More than 60 Colorado school districts have closed their schools for at least the next two weeks, and more than 794,000 students — roughly 87% of the state’s K-12 students — are home for what could turn into a very extended spring break.

This has left many parents of young children who still have to work scrambling for child care, while parents of older children who are used to more independence are wondering what is and isn’t OK.

Can children still go to the park? Can teenagers hang out with their friends? Can families get together for playdates?

The answer is yes, with some significant limitations.

But should grandma babysit? Not if you can help it.

“If you are over 60 or have a chronic medical condition, avoid gatherings and caring for other people’s children,” state public health officials said as part of new guidance released Monday for parents and guardians.

There are three major themes here: keep gatherings as small as possible, consider outdoor activities rather than indoor ones, and limit contact between children and people over 60 and those with chronic health conditions, especially if children are sick.

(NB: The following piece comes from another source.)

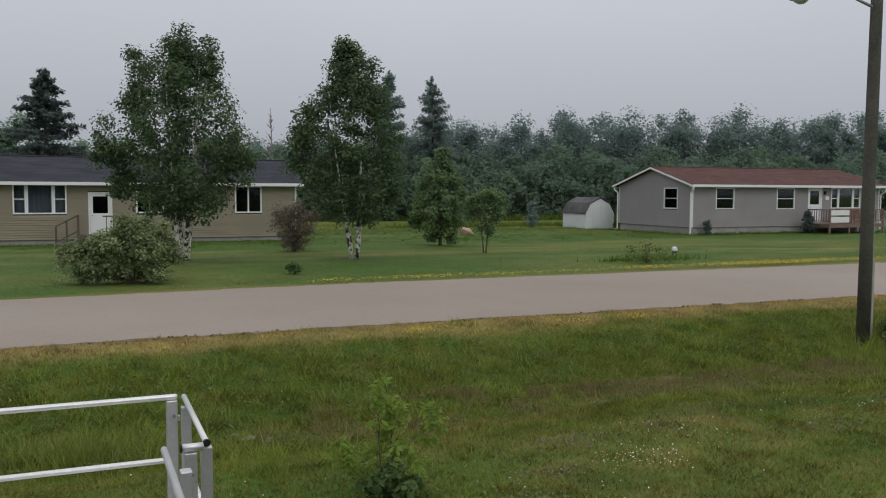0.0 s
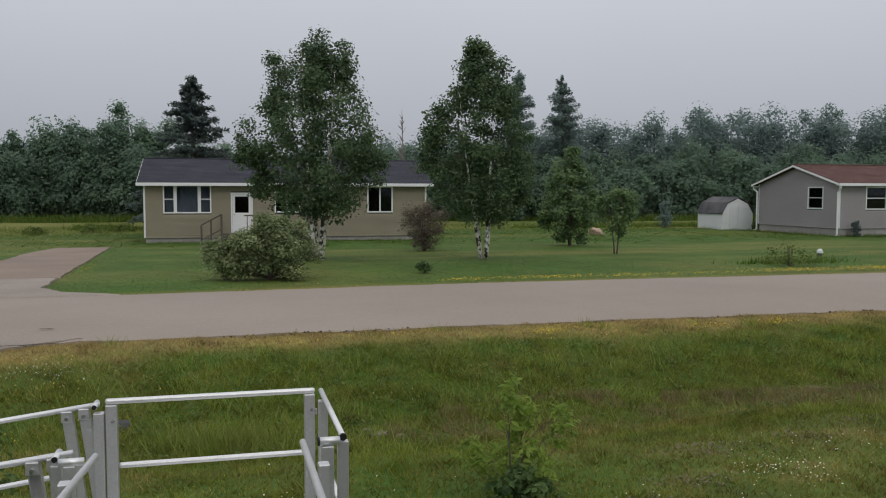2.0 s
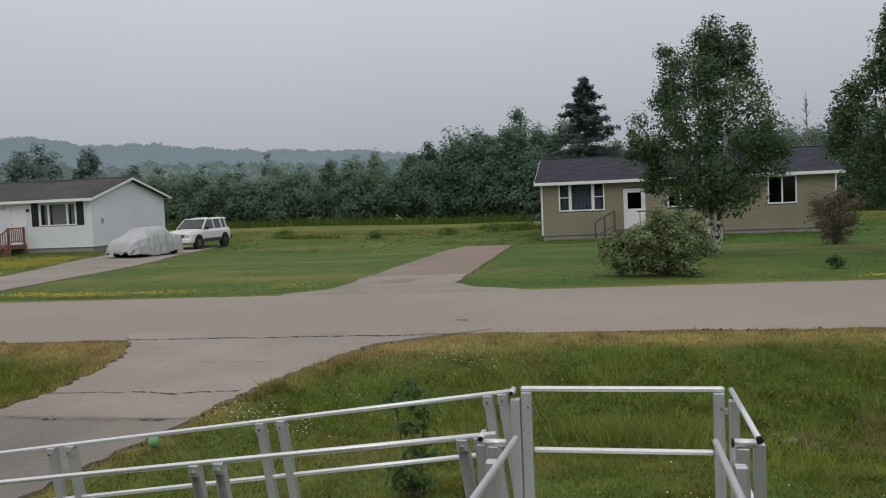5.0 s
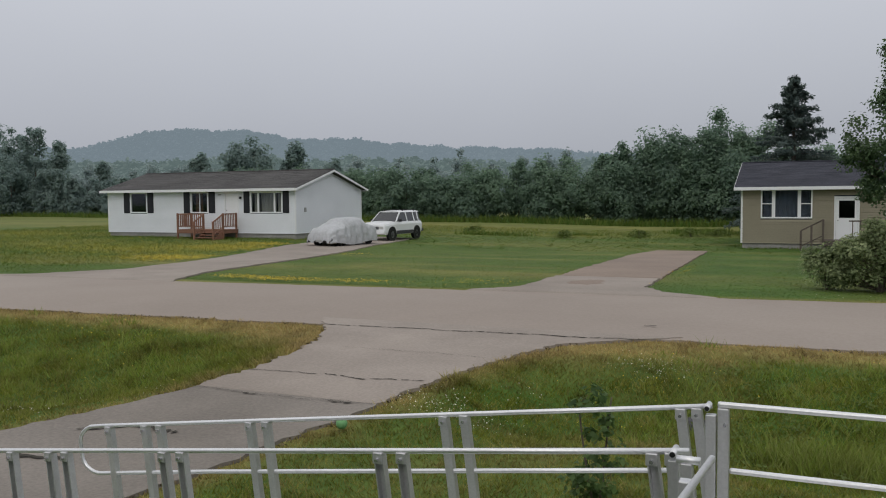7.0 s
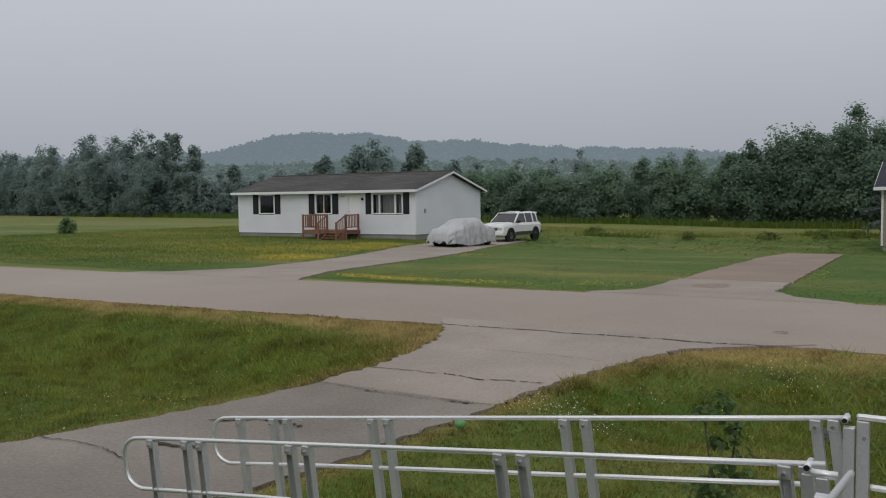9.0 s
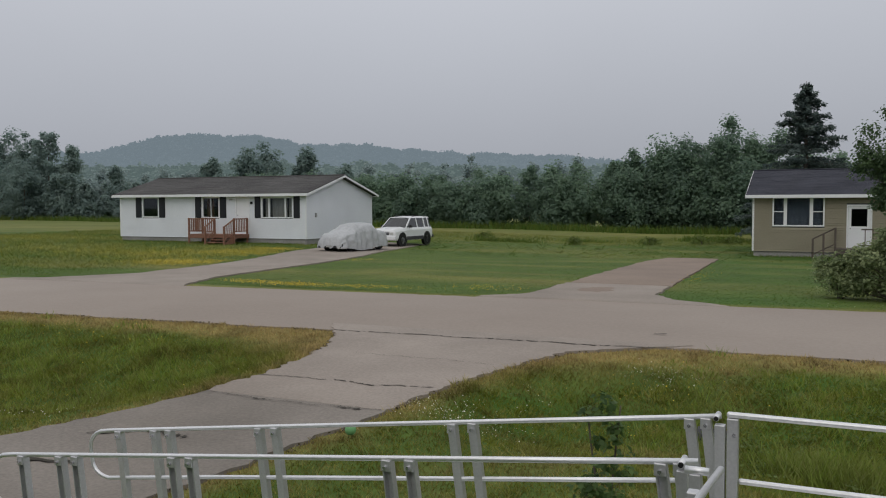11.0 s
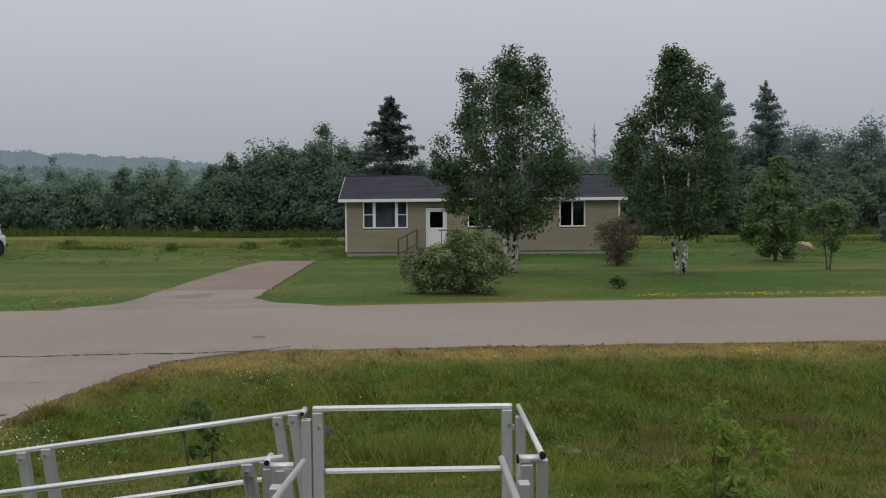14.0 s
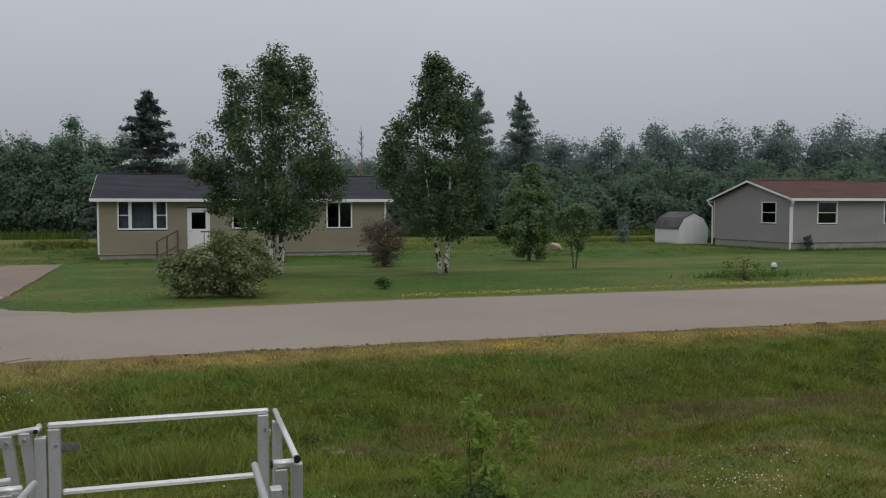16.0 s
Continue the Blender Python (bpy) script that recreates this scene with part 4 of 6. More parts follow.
# deck of the lower run
bm = bmesh.new()
for i in range(36):
    a = -0.55 - i * 0.12
    zt = ramp_z(a) - 0.94
    v = [bm.verts.new(p) for p in ((a, 3.78, zt), (a, 4.48, zt), (a - 0.115, 4.48, zt - 0.115 * RS), (a - 0.115, 3.78, zt - 0.115 * RS))]
    w = [bm.verts.new(q.co - Vector((0, 0, 0.03))) for q in v]
    bm.faces.new(v)
    for k in range(4):
        bm.faces.new((v[k], w[k], w[(k + 1) % 4], v[(k + 1) % 4]))
bmesh.ops.recalc_face_normals(bm, faces=bm.faces)
part("tread_plate", bm, M_ALUBAR, lower)
for yr in (3.75, 4.51):
    part("side_beam", sweep(bmesh.new(), [(-0.55, yr, ramp_z(-0.55) - 1.0), (-4.85, yr, ramp_z(-4.85) - 0.97)], 0.05, 4), M_ALUBAR, lower)
for x in (-0.7, -1.9, -3.1):
    for yr in (3.75, 4.51):
        part("leg", boxes((x - 0.02, x + 0.02, yr - 0.02, yr + 0.02, gz(x, yr) - 0.03, ramp_z(x) - 1.0)), M_ALUBAR, lower)

platform = thing("ramp_platform", (0, 0, 0), "aluminium ramp turning platform with square guard rails", "wheelchair ramp", "ramp sections")
part("deck_plate", boxes((-0.5, 0.5, 3.68, 4.5, 0.24, 0.28), bevel=0.004), M_ALUBAR, platform)
for x in (-0.475, 0.455):
    post = part("post", boxes((x - 0.026, x + 0.026, 4.455, 4.505, 0.2, 1.204), bevel=0.004), M_ALUBAR, platform)
    bolt(x + 0.008, 4.455, 1.13, post)
    part("leg", boxes((x - 0.02, x + 0.02, 4.46, 4.5, gz(x, 4.48) - 0.03, 0.24)), M_ALUBAR, platform)
    part("leg", boxes((x - 0.02, x + 0.02, 3.7, 3.74, gz(x, 3.72) - 0.03, 0.24)), M_ALUBAR, platform)
part("guard_rail", boxes((-0.503, 0.483, 4.465, 4.495, 1.205, 1.232), bevel=0.010), M_ALU, platform, "square-edged aluminium top rail")
part("guard_rail", boxes((-0.448, 0.428, 4.465, 4.495, 0.894, 0.92), bevel=0.010), M_ALU, platform, "square-edged aluminium middle rail")
for z, name in ((1.212, "side_rail"), (0.9, "side_rail")):
    part(name, sweep(bmesh.new(), [(0.515, 4.5, z), (0.515, 3.66, z)], R, 10), M_ALU, platform, smooth=True)
part("end_cap", sweep(bmesh.new(), [(0.515, 3.66, 1.212), (0.515, 3.645, 1.212)], R + 0.002, 10), M_BLACK, platform, "black plastic end cap")
part("side_post", boxes((0.49, 0.535, 4.36, 4.405, 0.2, 1.19), bevel=0.004), M_ALUBAR, platform)
part("side_post", boxes((0.495, 0.54, 3.66, 3.70, 0.2, 1.19), bevel=0.004), M_ALUBAR, platform)
post = part("side_post", boxes((0.425, 0.475, 3.62, 3.665, 0.2, 1.185), bevel=0.004), M_ALUBAR, platform)
part("rail_bracket", sweep(bmesh.new(), [(0.418, 3.64, 1.203), (0.50, 3.64, 1.203)], 0.017, 10), M_ALU, post, smooth=True)
part("end_cap", sweep(bmesh.new(), [(0.410, 3.64, 1.203), (0.418, 3.64, 1.203)], 0.018, 10), M_BLACK, post)
bolt(0.45, 3.62, 1.1, post)
part("hinge", boxes((0.484, 0.492, 4.462, 4.49, 1.1, 1.125)), M_ALUBAR, platform)
post = part("side_post", boxes((-0.608, -0.566, 3.72, 3.76, 0.2, 1.155), bevel=0.004), M_ALUBAR, platform)
post = part("side_post", boxes((-0.548, -0.504, 3.64, 3.68, 0.2, 1.172), bevel=0.004), M_ALUBAR, platform)
part("rail_bracket", sweep(bmesh.new(), [(-0.565, 3.66, 1.183), (-0.475, 3.66, 1.183)], 0.016, 10), M_ALU, post, smooth=True)
post = part("side_post", boxes((-0.555, -0.507, 4.45, 4.495, 0.2, 1.17), bevel=0.004), M_ALUBAR, platform)

upper = thing("ramp_section", (0, 0, 0), "aluminium wheelchair ramp run with round handrails", "wheelchair ramp", "ramp sections")
RU = 0.09
for x in (-0.425, 0.347):
    z0 = 1.218
    part("hand_rail", sweep(bmesh.new(), [(x, 3.60, z0), (x - 0.05, 1.05, z0 + 2.55 * RU)], R, 12), M_ALU, upper, "round bright aluminium handrail", smooth=True)
    for y in (3.2, 2.1, 1.2):
        part("post", boxes((x + (0.02 if x > 0 else -0.06), x + (0.06 if x > 0 else -0.02), y - 0.025, y + 0.025, z0 + (3.6 - y) * RU - 0.95, z0 + (3.6 - y) * RU), bevel=0.004), M_ALUBAR, upper)
bm = bmesh.new()
sweep(bm, [(0, 3.66, 0.24), (0, 1.05, 0.24 + 2.61 * RS)], 0.02, 4)
part("centre_beam", bm, M_ALUBAR, upper)
bm = bmesh.new()
v = [bm.verts.new(p) for p in ((-0.42, 3.66, 0.27), (0.42, 3.66, 0.27), (0.42, 1.05, 0.27 + 2.61 * RS), (-0.42, 1.05, 0.27 + 2.61 * RS))]
w = [bm.verts.new(q.co - Vector((0, 0, 0.03))) for q in v]
bm.faces.new(v)
bm.faces.new(w[::-1])
for k in range(4):
    bm.faces.new((v[k], w[k], w[(k + 1) % 4], v[(k + 1) % 4]))
bmesh.ops.recalc_face_normals(bm, faces=bm.faces)
part("deck_plate", bm, M_ALUBAR, upper)
for x in (-0.38, 0.38):
    part("leg", boxes((x - 0.02, x + 0.02, 1.1, 1.14, gz(x, 1.1) - 0.03, 0.6)), M_ALUBAR, upper)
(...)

“Closing schools is one of the most powerful ways we have to slow the spread of COVID-19 and protect people at higher risk from getting very sick or dying,” public health officials said in the guidance, which can be found here. “We encourage parents and guardians to understand the situation and do their part to protect these people, too. … This is not just about keeping kids safe; it’s about keeping the whole community safe by removing as many disease pathways as possible.”

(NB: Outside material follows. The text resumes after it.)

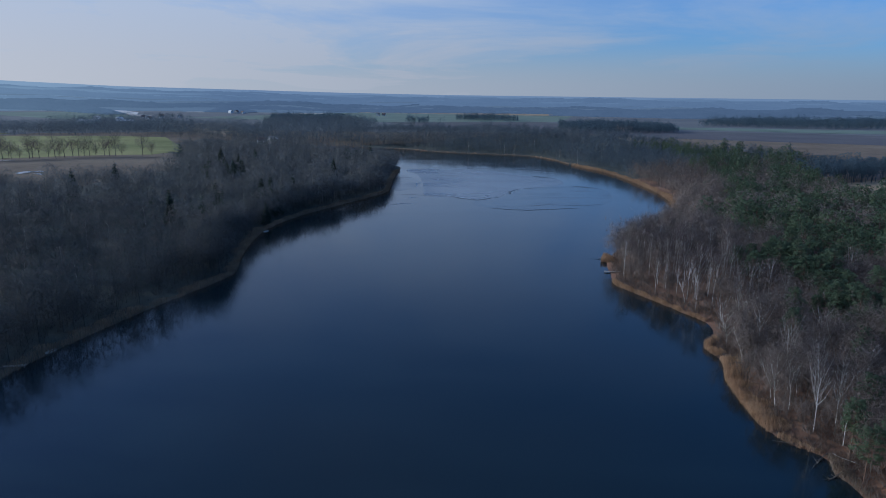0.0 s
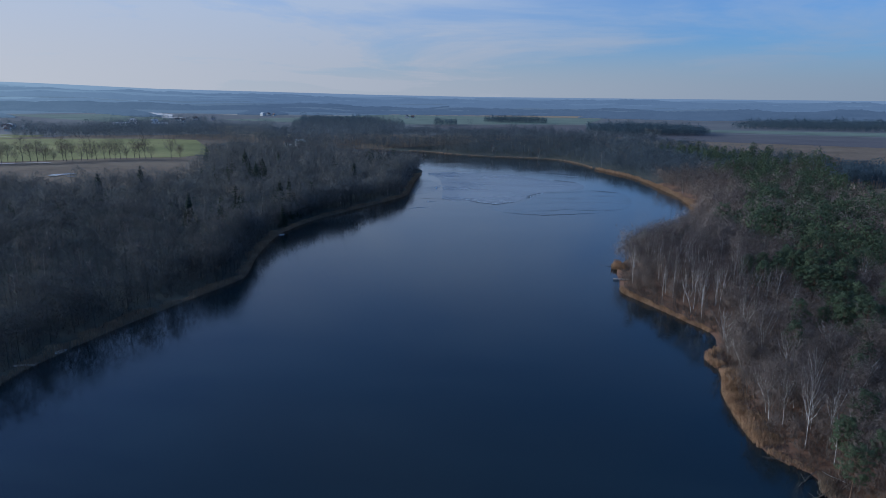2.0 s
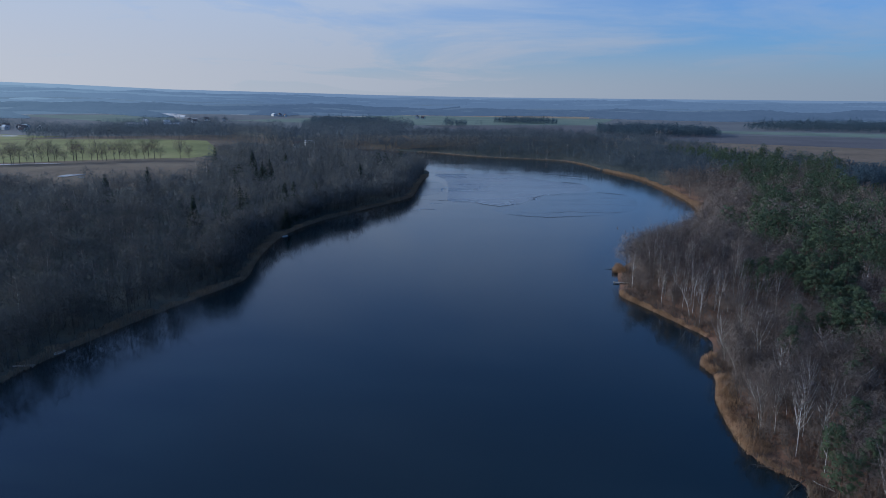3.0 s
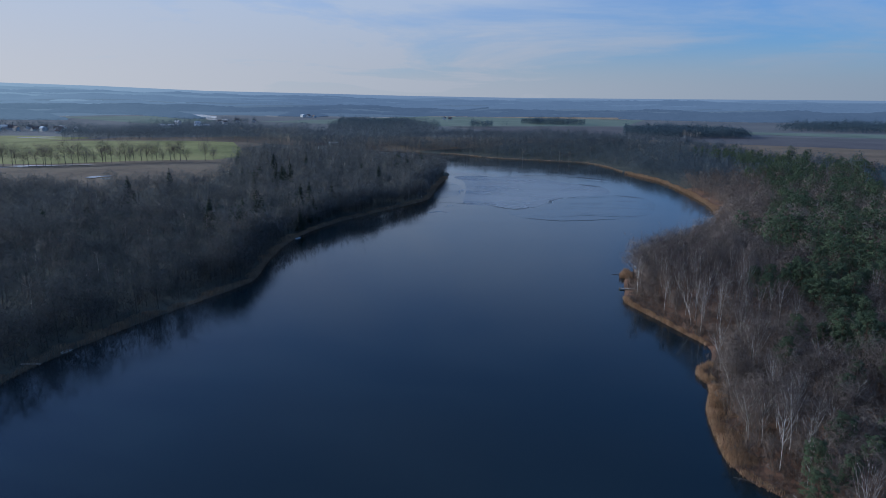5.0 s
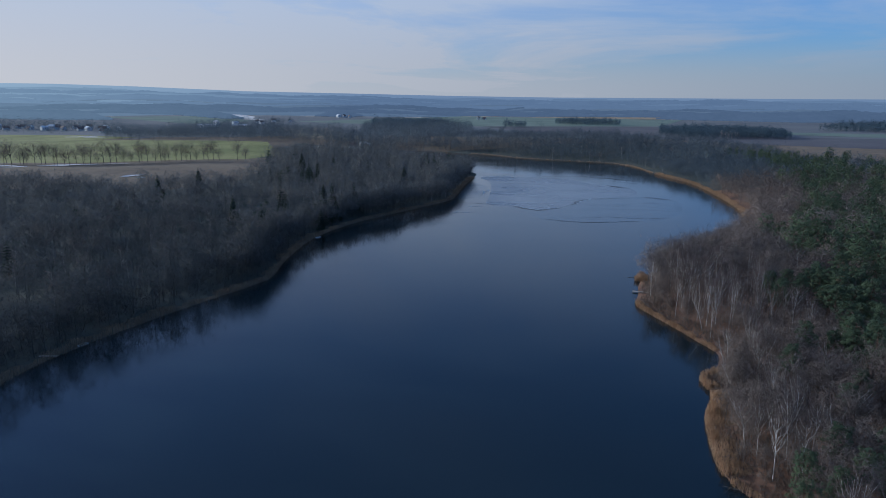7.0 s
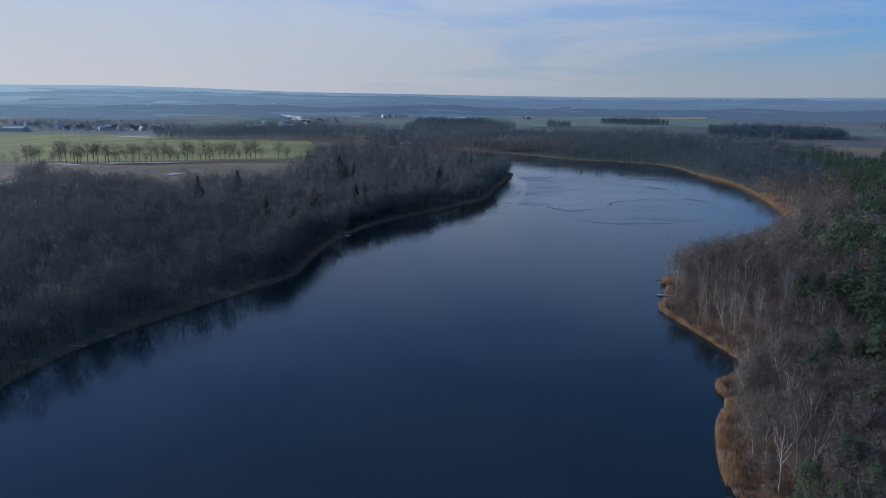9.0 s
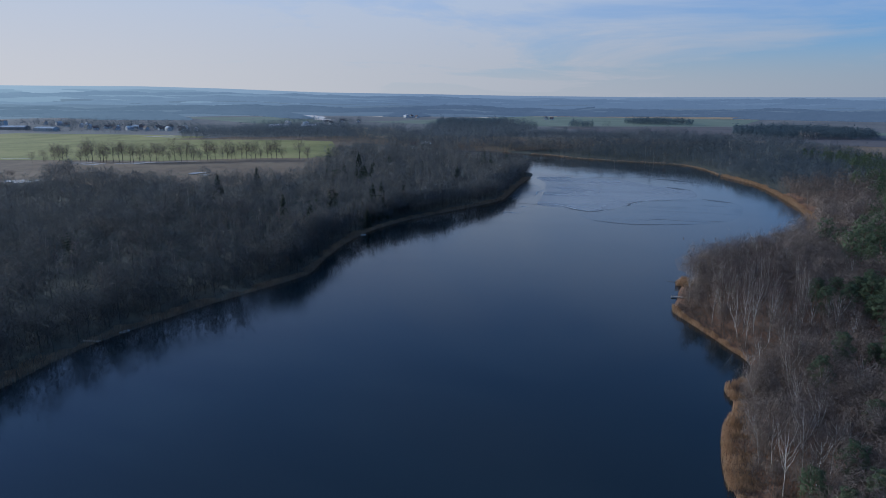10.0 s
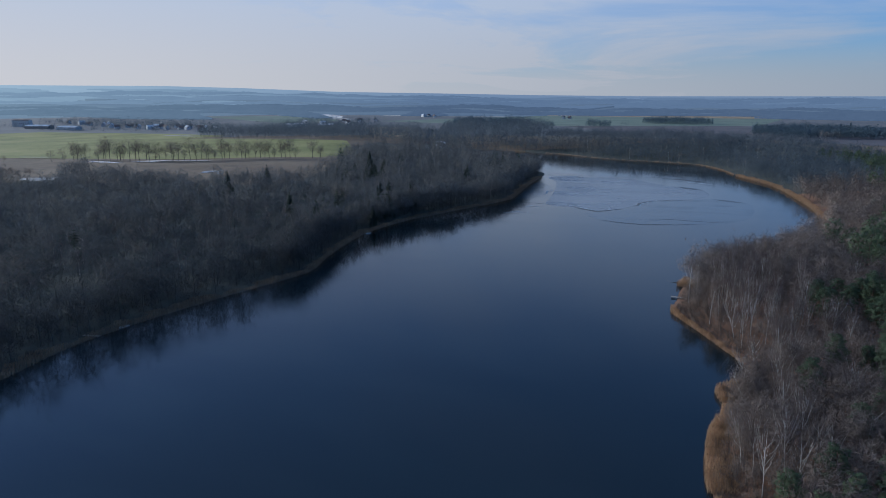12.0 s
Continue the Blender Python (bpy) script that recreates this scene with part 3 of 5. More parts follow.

At the same time, state agencies are asking child care centers to stay open, citing the need for essential workers to have a safe place for their children.

Children who are in any way sick should not go into any social setting, the guidance says. The same applies to adults.

Children and teens with chronic health conditions or compromised immune systems should check with their doctor before participating in either shared child care or social gatherings.

The guidance suggests keeping gatherings small — just a few children — and making sure they’re in a large space where children can spread out. Choose games that minimize touching. Clean shared toys and keyboards. Ask parents to take their children’s temperature before getting together.

“When kids do touch, remind them to cover coughs and sneezes and to wash their hands frequently and thoroughly,” the guidance continues.

Playing outside is better than playing inside, but try to avoid shared equipment. Clean and disinfect things like bats, balls, and playground equipment, the guidance says.

For teenagers, the guidance recommends having a small number of teens in a large space. Avoid parties, malls, and movie theaters. Consider a bike ride or a hike instead.